┌──

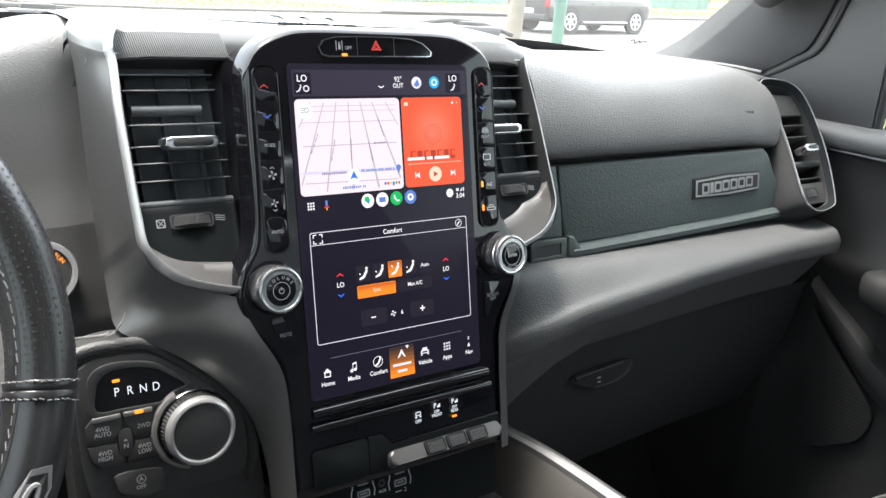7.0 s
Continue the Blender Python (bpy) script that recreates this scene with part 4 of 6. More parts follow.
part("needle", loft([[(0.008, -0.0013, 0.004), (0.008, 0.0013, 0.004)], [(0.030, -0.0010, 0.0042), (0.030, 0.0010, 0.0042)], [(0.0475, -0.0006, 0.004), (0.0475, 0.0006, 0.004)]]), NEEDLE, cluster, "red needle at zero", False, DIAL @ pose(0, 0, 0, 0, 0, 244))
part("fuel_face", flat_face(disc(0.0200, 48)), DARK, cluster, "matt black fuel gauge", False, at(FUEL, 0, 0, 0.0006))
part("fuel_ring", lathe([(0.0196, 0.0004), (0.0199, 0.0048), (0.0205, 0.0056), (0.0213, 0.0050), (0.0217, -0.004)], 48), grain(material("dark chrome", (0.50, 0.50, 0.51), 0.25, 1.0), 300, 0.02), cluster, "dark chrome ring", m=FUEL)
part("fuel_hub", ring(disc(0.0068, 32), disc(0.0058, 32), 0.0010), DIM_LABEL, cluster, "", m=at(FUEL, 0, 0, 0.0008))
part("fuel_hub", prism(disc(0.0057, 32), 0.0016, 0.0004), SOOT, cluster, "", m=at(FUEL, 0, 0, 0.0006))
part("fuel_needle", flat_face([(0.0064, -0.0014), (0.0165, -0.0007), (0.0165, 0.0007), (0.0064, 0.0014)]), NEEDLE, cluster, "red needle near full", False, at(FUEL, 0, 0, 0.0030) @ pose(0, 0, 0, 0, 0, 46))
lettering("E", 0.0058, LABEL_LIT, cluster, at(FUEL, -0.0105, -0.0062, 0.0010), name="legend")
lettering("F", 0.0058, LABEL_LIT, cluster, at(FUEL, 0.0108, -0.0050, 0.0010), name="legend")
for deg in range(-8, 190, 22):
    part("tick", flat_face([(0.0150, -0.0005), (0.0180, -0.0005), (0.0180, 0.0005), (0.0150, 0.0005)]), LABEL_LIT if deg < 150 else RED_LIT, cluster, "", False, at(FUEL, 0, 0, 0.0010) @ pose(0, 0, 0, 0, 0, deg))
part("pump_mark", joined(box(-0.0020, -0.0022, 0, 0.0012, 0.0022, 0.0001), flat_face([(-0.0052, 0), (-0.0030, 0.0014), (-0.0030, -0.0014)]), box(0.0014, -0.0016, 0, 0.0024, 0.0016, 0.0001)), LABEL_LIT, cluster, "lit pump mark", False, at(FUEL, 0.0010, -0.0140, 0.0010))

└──
┌──

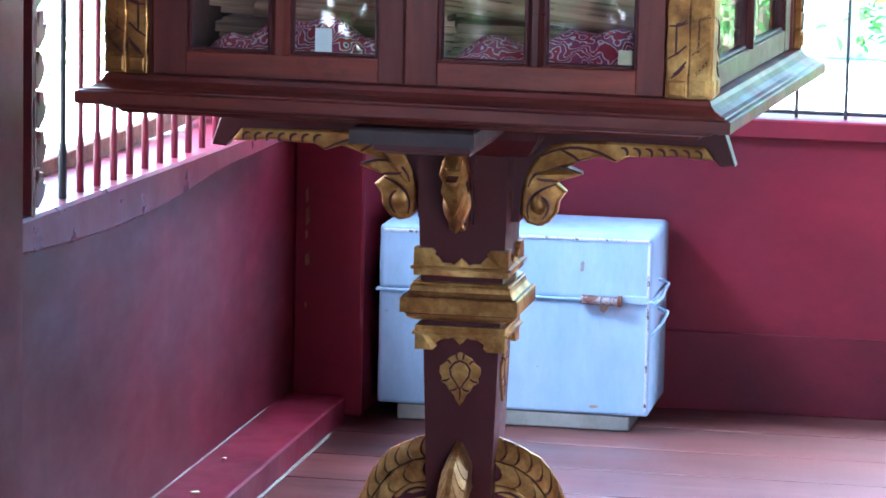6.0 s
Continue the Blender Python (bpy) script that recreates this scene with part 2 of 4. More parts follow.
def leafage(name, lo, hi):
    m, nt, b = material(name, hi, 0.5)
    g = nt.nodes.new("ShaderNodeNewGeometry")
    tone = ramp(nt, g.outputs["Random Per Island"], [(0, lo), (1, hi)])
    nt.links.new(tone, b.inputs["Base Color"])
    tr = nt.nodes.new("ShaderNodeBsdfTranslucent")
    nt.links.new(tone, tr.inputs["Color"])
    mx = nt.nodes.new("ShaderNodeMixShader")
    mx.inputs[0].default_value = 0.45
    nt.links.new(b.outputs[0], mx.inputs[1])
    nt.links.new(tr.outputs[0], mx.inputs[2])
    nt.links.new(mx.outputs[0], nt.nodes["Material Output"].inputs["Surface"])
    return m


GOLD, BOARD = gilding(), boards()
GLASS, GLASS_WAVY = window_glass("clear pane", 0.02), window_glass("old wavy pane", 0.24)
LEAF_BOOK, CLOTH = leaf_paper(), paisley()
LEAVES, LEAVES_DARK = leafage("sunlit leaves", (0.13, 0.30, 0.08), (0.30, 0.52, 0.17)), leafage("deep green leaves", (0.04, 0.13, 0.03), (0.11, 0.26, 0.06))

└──

§ **Requirement**
Where a line of the records above holds the word "script", copy that line.

§ **Solution to this problem**
Continue the Blender Python (bpy) script that recreates this scene with part 4 of 6. More parts follow.
Continue the Blender Python (bpy) script that recreates this scene with part 2 of 4. More parts follow.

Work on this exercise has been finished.